Directive
Please retype the data in full and exactly; the pictures are not part of the copy.

▼

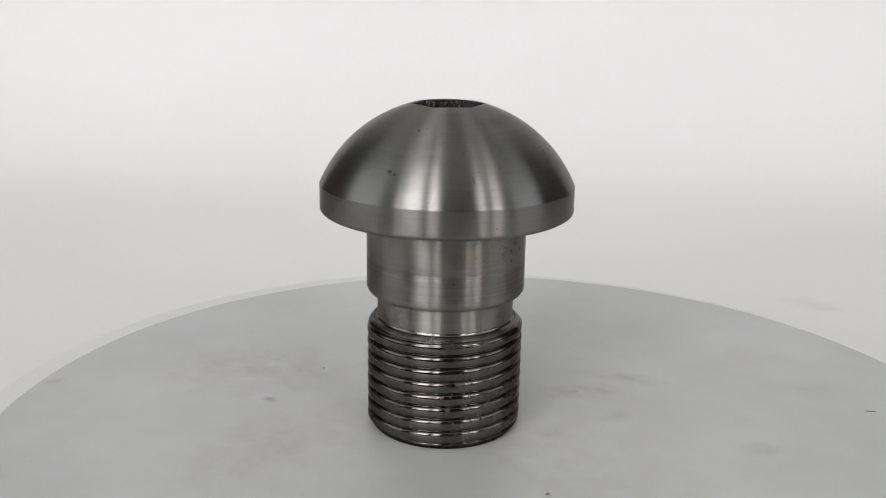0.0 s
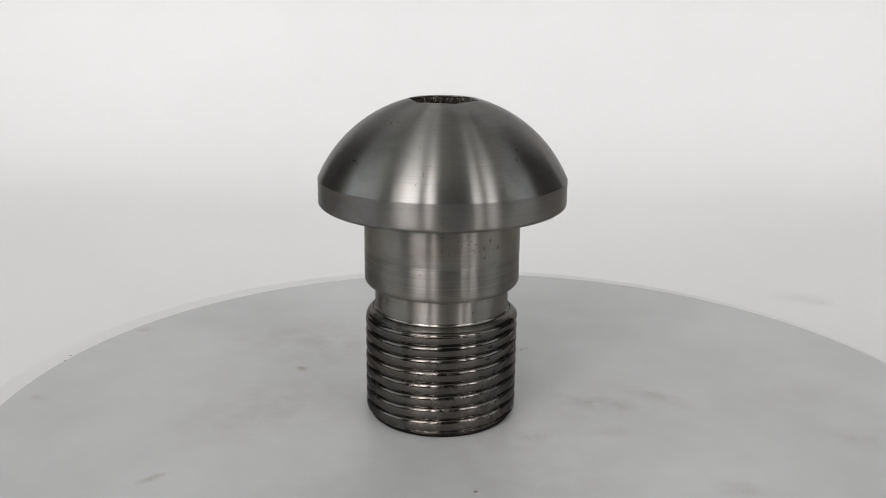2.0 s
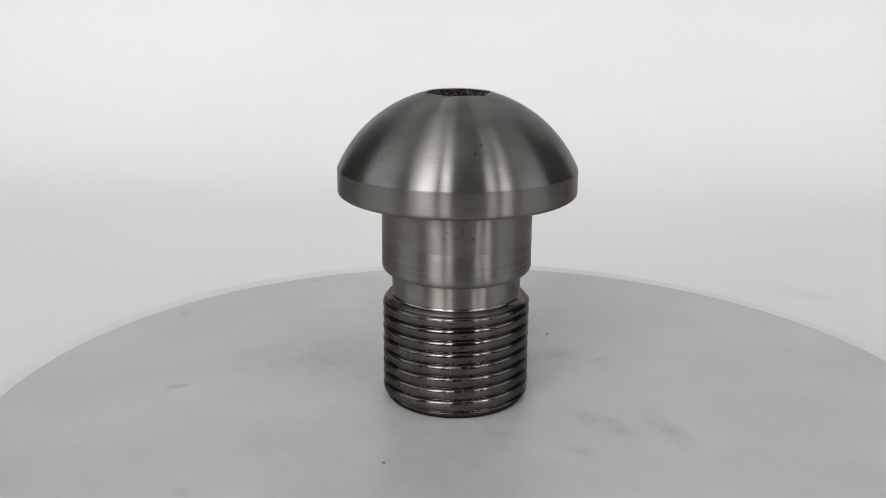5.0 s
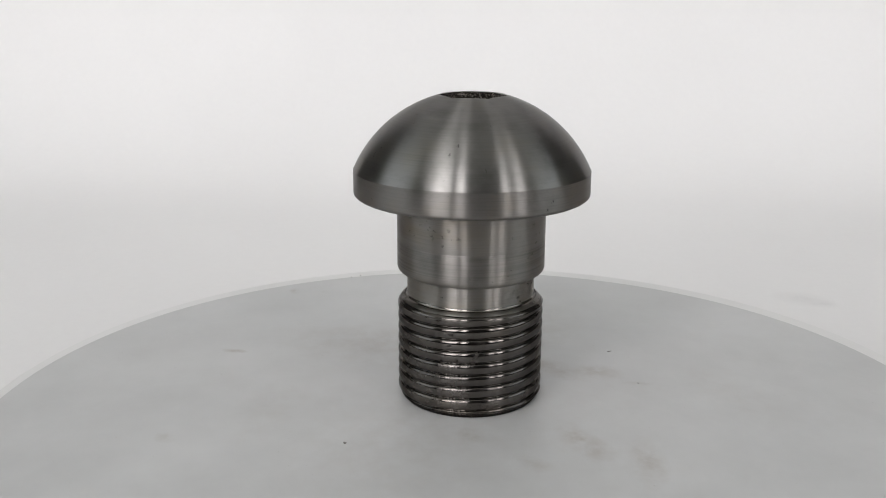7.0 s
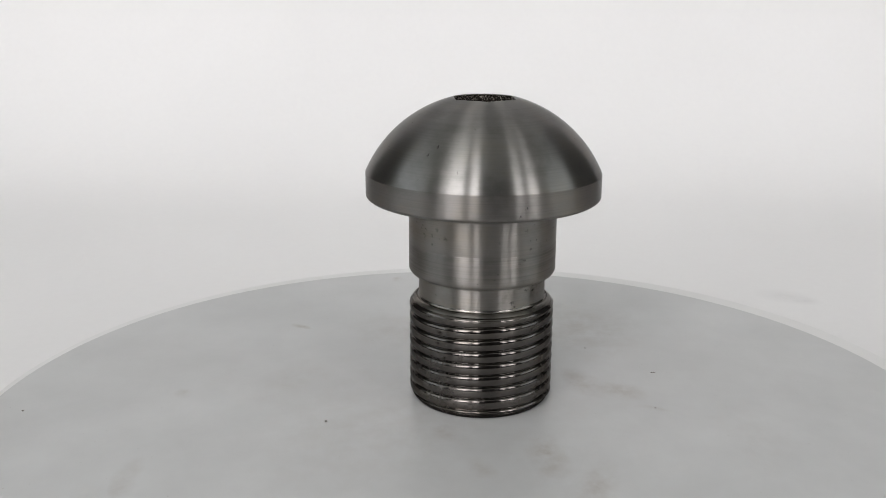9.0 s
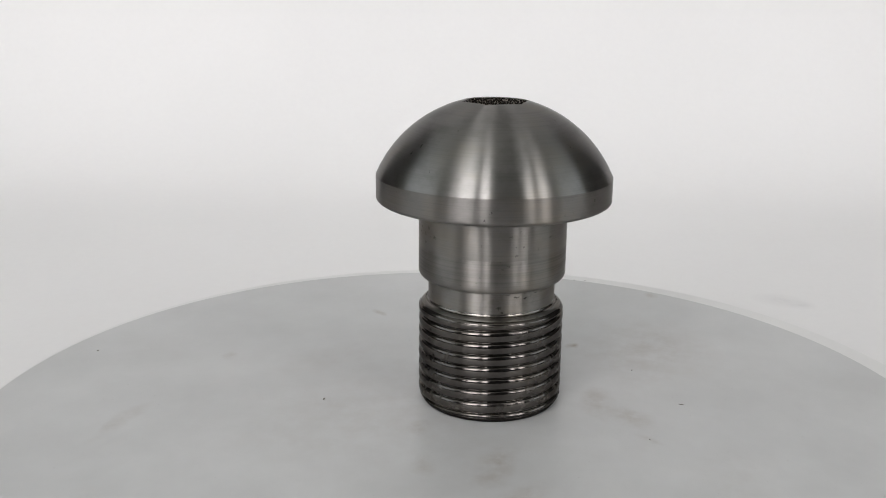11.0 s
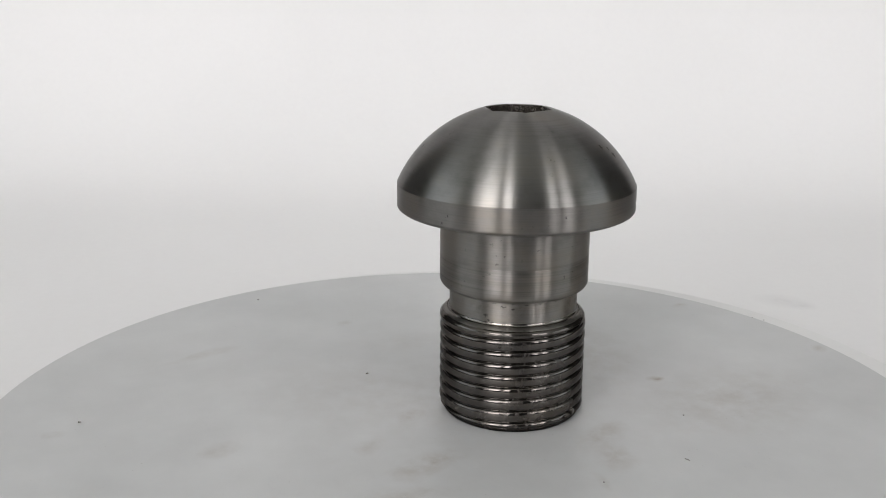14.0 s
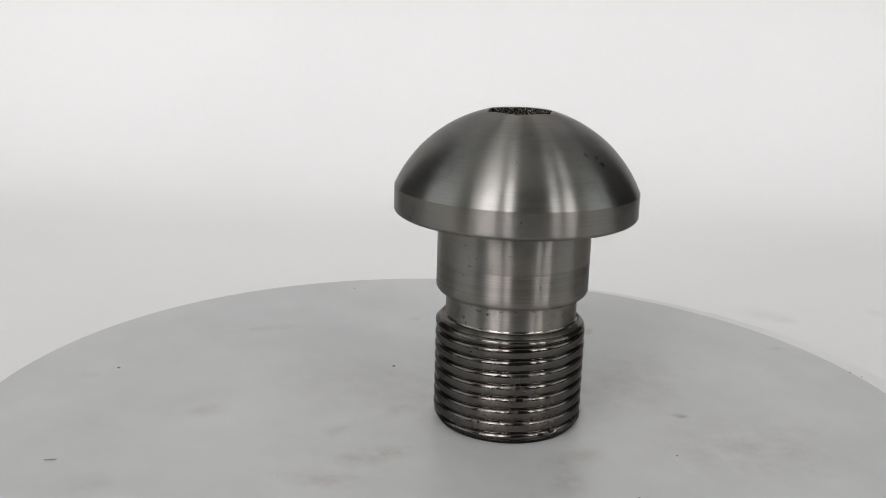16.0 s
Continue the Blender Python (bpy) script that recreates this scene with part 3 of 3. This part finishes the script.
def thread_mesh():
    """A right-hand helix: rounded crest, narrower root, a chamfer at the foot and a run-out at the top."""
    segs, steps = 216, 330
    bm = bmesh.new()
    rows = []
    for k in range(steps + 1):
        z = 0.8 + (THREAD_TOP - 0.8) * k / steps
        row = []
        for i in range(segs):
            a = 2 * math.pi * i / segs
            u = (z / PITCH - a / (2 * math.pi) + THREAD_PHASE) % 1.0
            d = abs(u - 0.5) * 2            # 1 at the root, 0 at the crest
            w = min(1.0, max(0.0, (d - 0.82) / 0.16))
            depth = 0.30 * d * d + 0.40 * d ** 5 + 0.09 * w * w * (3 - 2 * w)
            r = THREAD_R - depth
            r = min(r, 16.95 + z * 0.85)
            for at, low, wide, tall, deep in NICKS:
                off = (a - radians(at) + math.pi) % (2 * math.pi) - math.pi
                r -= deep * math.exp(-(off * THREAD_R / wide) ** 2 - ((z - low) / tall) ** 2)
            over = z - (THREAD_TOP - 1.8)
            if over > 0:                    # run-out shoulder
                r = min(r, THREAD_R - 0.25 - 2.2 * (over / 1.8) ** 1.6)
            row.append(bm.verts.new((r * MM * math.cos(a), r * MM * math.sin(a), z * MM)))
        rows.append(row)
    for lo, hi in zip(rows, rows[1:]):
        for i in range(segs):
            j = (i + 1) % segs
            bm.faces.new((lo[i], lo[j], hi[j], hi[i]))
    bm.faces.new(rows[0][::-1])
    return bm


# ---- build ----
room()
work_table()
backdrop()
TURNTABLE, PLATTER = turntable()
BOLT = bolt()

# grit lying on the platter: x, y, length, width, turn
GRIT_AT = [
    (0.0121, -0.0388, 0.0006, 0.00035, 20),
    (0.0965, 0.0108, 0.0018, 0.00025, 0),
    (-0.1204, -0.0206, 0.0003, 0.00022, 0),
    (-0.1218, -0.0170, 0.0004, 0.0002, 40),
    (-0.0475, 0.0253, 0.0003, 0.00025, 0),
    (-0.0313, 0.0440, 0.0009, 0.0002, 100),
    (0.0168, -0.1163, 0.0004, 0.0003, 0),
    (0.0890, -0.0450, 0.0005, 0.0004, 0),
    (-0.0074, 0.0430, 0.0003, 0.0002, 70),
]


def grit(platter):
    for x, y, a, w, turn in GRIT_AT:
        bm = bmesh.new()
        bmesh.ops.create_icosphere(bm, subdivisions=1, radius=1)
        for v in bm.verts:
            k = 1 + 0.35 * noise.noise((v.co.x * 2 + x * 900, v.co.y * 2 + y * 900, v.co.z * 2))
            v.co = (v.co.x * a * k, v.co.y * w * k, (v.co.z * 0.6 * k + 0.5) * min(a, w))
        ob = part("grit", bm, GRIT, platter)
        ob.matrix_basis = pose(x, y, 0, 0, 0, turn)


grit(PLATTER)


# ---- what turns ----
BOLT_AT = (-0.01247, -0.00273)


def motions():
    spin, sit = [], []
    for k in range(33):
        t = k * 0.5
        th = -0.18718 * t + 0.0001775 * t * t
        spin.append((t, pose(0, 0, 0, 0, 0, math.degrees(th))))
        x = BOLT_AT[0] * math.cos(th) - BOLT_AT[1] * math.sin(th)
        y = BOLT_AT[0] * math.sin(th) + BOLT_AT[1] * math.cos(th)
        sit.append((t, pose(x, y, 0.0, 0, 0, math.degrees(th))))
    walk(PLATTER, spin)
    walk(BOLT, sit)


motions()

▲

Task response
0.0 s
2.0 s
5.0 s
7.0 s
9.0 s
11.0 s
14.0 s
16.0 s
Continue the Blender Python (bpy) script that recreates this scene with part 3 of 3. This part finishes the script.
def thread_mesh():
    """A right-hand helix: rounded crest, narrower root, a chamfer at the foot and a run-out at the top."""
    segs, steps = 216, 330
    bm = bmesh.new()
    rows = []
    for k in range(steps + 1):
        z = 0.8 + (THREAD_TOP - 0.8) * k / steps
        row = []
        for i in range(segs):
            a = 2 * math.pi * i / segs
            u = (z / PITCH - a / (2 * math.pi) + THREAD_PHASE) % 1.0
            d = abs(u - 0.5) * 2            # 1 at the root, 0 at the crest
            w = min(1.0, max(0.0, (d - 0.82) / 0.16))
            depth = 0.30 * d * d + 0.40 * d ** 5 + 0.09 * w * w * (3 - 2 * w)
            r = THREAD_R - depth
            r = min(r, 16.95 + z * 0.85)
            for at, low, wide, tall, deep in NICKS:
                off = (a - radians(at) + math.pi) % (2 * math.pi) - math.pi
                r -= deep * math.exp(-(off * THREAD_R / wide) ** 2 - ((z - low) / tall) ** 2)
            over = z - (THREAD_TOP - 1.8)
            if over > 0:                    # run-out shoulder
                r = min(r, THREAD_R - 0.25 - 2.2 * (over / 1.8) ** 1.6)
            row.append(bm.verts.new((r * MM * math.cos(a), r * MM * math.sin(a), z * MM)))
        rows.append(row)
    for lo, hi in zip(rows, rows[1:]):
        for i in range(segs):
            j = (i + 1) % segs
            bm.faces.new((lo[i], lo[j], hi[j], hi[i]))
    bm.faces.new(rows[0][::-1])
    return bm


# ---- build ----
room()
work_table()
backdrop()
TURNTABLE, PLATTER = turntable()
BOLT = bolt()

# grit lying on the platter: x, y, length, width, turn
GRIT_AT = [
    (0.0121, -0.0388, 0.0006, 0.00035, 20),
    (0.0965, 0.0108, 0.0018, 0.00025, 0),
    (-0.1204, -0.0206, 0.0003, 0.00022, 0),
    (-0.1218, -0.0170, 0.0004, 0.0002, 40),
    (-0.0475, 0.0253, 0.0003, 0.00025, 0),
    (-0.0313, 0.0440, 0.0009, 0.0002, 100),
    (0.0168, -0.1163, 0.0004, 0.0003, 0),
    (0.0890, -0.0450, 0.0005, 0.0004, 0),
    (-0.0074, 0.0430, 0.0003, 0.0002, 70),
]


def grit(platter):
    for x, y, a, w, turn in GRIT_AT:
        bm = bmesh.new()
        bmesh.ops.create_icosphere(bm, subdivisions=1, radius=1)
        for v in bm.verts:
            k = 1 + 0.35 * noise.noise((v.co.x * 2 + x * 900, v.co.y * 2 + y * 900, v.co.z * 2))
            v.co = (v.co.x * a * k, v.co.y * w * k, (v.co.z * 0.6 * k + 0.5) * min(a, w))
        ob = part("grit", bm, GRIT, platter)
        ob.matrix_basis = pose(x, y, 0, 0, 0, turn)


grit(PLATTER)


# ---- what turns ----
BOLT_AT = (-0.01247, -0.00273)


def motions():
    spin, sit = [], []
    for k in range(33):
        t = k * 0.5
        th = -0.18718 * t + 0.0001775 * t * t
        spin.append((t, pose(0, 0, 0, 0, 0, math.degrees(th))))
        x = BOLT_AT[0] * math.cos(th) - BOLT_AT[1] * math.sin(th)
        y = BOLT_AT[0] * math.sin(th) + BOLT_AT[1] * math.cos(th)
        sit.append((t, pose(x, y, 0.0, 0, 0, math.degrees(th))))
    walk(PLATTER, spin)
    walk(BOLT, sit)


motions()